Between stimulus and response there is a space. In that space is our power to choose our response. In our response lies our growth and our freedom. Victor Frankl.
While I’m not asking you to carefully craft all of your conversations, if you’re finding it challenging being confined in closer circumstances for longer periods of time than you are used to, and conflict is causing concern, it could be beneficial to learn how to respond rather than react. Especially if you want to create a more emotionally comforting bubble to hang out in.
Choosing our response is about making sure it’s calm, considered, conscious and in line with our core values. It’s driven by wanting to get the best out of a situation for ourselves and others. Responding is more about actively taking our time to work out what the most effective way of communicating might be, and taking personal responsible for our part of the exchange.

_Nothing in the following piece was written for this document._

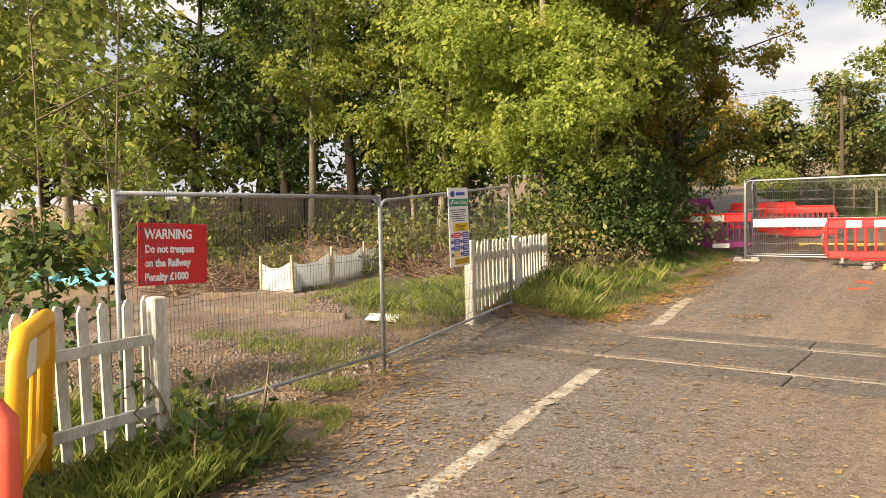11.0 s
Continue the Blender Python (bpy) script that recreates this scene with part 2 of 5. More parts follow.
MUD = ((0.232, 0.163, 0.107), (0.405, 0.295, 0.203), (0.15, 0.103, 0.07), (0.045, 0.033, 0.025))
M_road = muddy("tarmac_and_mud", ((0.085, 0.078, 0.073), (0.3, 0.28, 0.262)), MUD, (0.44, 0.39, 0.33), -4.4, -0.4)
M_panel = muddy("worn_rubber", ((0.07, 0.066, 0.062), (0.21, 0.2, 0.19)), MUD, (0.36, 0.32, 0.28), 1.6, 2.6, 0.5, False, True, 0.9)
M_halfpanel = muddy("half_muddy_rubber", ((0.07, 0.066, 0.062), (0.21, 0.2, 0.19)), MUD, (0.36, 0.32, 0.28), -0.3, 1.3, 0.5, False, True, 0.9)
M_mudpanel = muddy("muddy_rubber", ((0.07, 0.066, 0.062), (0.21, 0.2, 0.19)), MUD, (0.36, 0.32, 0.28), -1.3, 0.3, 0.5, False, True, 0.9)
M_soil = surf("leafy_soil", ((0.13, 0.09, 0.058), (0.22, 0.16, 0.105), (0.28, 0.21, 0.145)), 1.2, 0.95, 0, 22, 0.6, 0.9, 0.04)
M_redsoil = surf("red_brown_soil", ((0.11, 0.055, 0.034), (0.2, 0.1, 0.06), (0.14, 0.095, 0.06)), 1.2, 0.95, 0, 20, 0.7, 0.9, 0.06)
M_turf = surf("turf_soil", ((0.05, 0.06, 0.02), (0.09, 0.1, 0.03), (0.12, 0.1, 0.05)), 0.8, 0.95, 0, 30, 0.5, 0.8, 0.04)
M_sand = surf("sandy_soil", ((0.2, 0.125, 0.07), (0.42, 0.26, 0.135), (0.3, 0.19, 0.1)), 1.1, 0.95, 0, 14, 0.85, 0.9, 0.05)
M_ballast = surf("ballast", ((0.13, 0.095, 0.07), (0.25, 0.195, 0.155)), 1.5, 0.95, 0, 24, 0.9, 1.0, 0.05)
M_darksoil = surf("dark_soil", ((0.06, 0.04, 0.027), (0.14, 0.095, 0.065)), 1.6, 0.95, 0, 7, 0.6, 1.0, 0.08)
M_line = surf("worn_road_paint", ((0.24, 0.215, 0.17), (0.46, 0.425, 0.355)), 6, 0.8, 0, 40, 0.9, 0.4, 0.01)
M_rail = surf("rail_steel", ((0.12, 0.1, 0.08), (0.34, 0.31, 0.26)), 1.6, 0.6, 0.3, 60, 0.5, 0.2)
M_galv = surf("galvanised_steel", ((0.3, 0.32, 0.34), (0.44, 0.46, 0.48)), 5, 0.5, 0.65, 70, 0.3, 0.1)
M_wire = surf("wire_steel", ((0.14, 0.145, 0.15), (0.24, 0.245, 0.25)), 5, 0.55, 0.5, 70, 0.2, 0)
M_red = surf("red_plastic", ((0.72, 0.025, 0.03), (0.8, 0.05, 0.045)), 3, 0.45, 0, 50, 0.15, 0.1)
M_purple = surf("purple_plastic", ((0.16, 0.014, 0.1), (0.24, 0.025, 0.16)), 3, 0.5, 0, 50, 0.25, 0.1)
M_white_board = surf("reflective_white", ((0.72, 0.72, 0.7), (0.82, 0.82, 0.8)), 4, 0.4, 0, 50, 0.15, 0.05)
M_yellow = surf("yellow_plastic", ((0.75, 0.36, 0.02), (0.82, 0.43, 0.04)), 3, 0.45, 0, 50, 0.2, 0.1)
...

Reacting comes from a more triggered emotional state. It’s kind of like a bad habit. It’s about allowing unfiltered, instinctual, unconscious thoughts and feelings to take over and spill out in a defensive manner even when someone is being a jerk, or jumping to conclusions. Usually it has the tendency to make things worse. When we get triggered, we’re likely to up the ante and shoot back, adding to a cycle that’s harder to come back from.
Practise Secret number 18 from the relationship book I wrote called Fairytale Love, How to Love Happily Ever After: Before you communicate, put your brain into gear and consciously consider asking yourself this: If I say this, in this way, then what is the likely result?
Other ways to respond rather than react
- Speak in a way that you would like to be spoken to.
- Be kind and gentle.
- Learn to reflect.
- Be curious about their hidden need. What might they really want even though they can’t be bothered asking nicely?
- Know that it’s easier to manage your emotions when you are rested and resourced.
- Create space by taking a long deep breath.
- Slowly count to 5 before you say or do anything.
- Encourage don’t discourage. You can always ask them to try again, in a more respectful way.
- Always construct rather than destruct.
- If you’re really struggling, politely walk away and distract your brain by doing something else. It will help you gain a more rational viewpoint. It may even help you realize that no response is a response.
Dig deep! Don’t let things bring you down. Keep in mind you hold the key to make the situation better by being the strong, sensible, supportive one.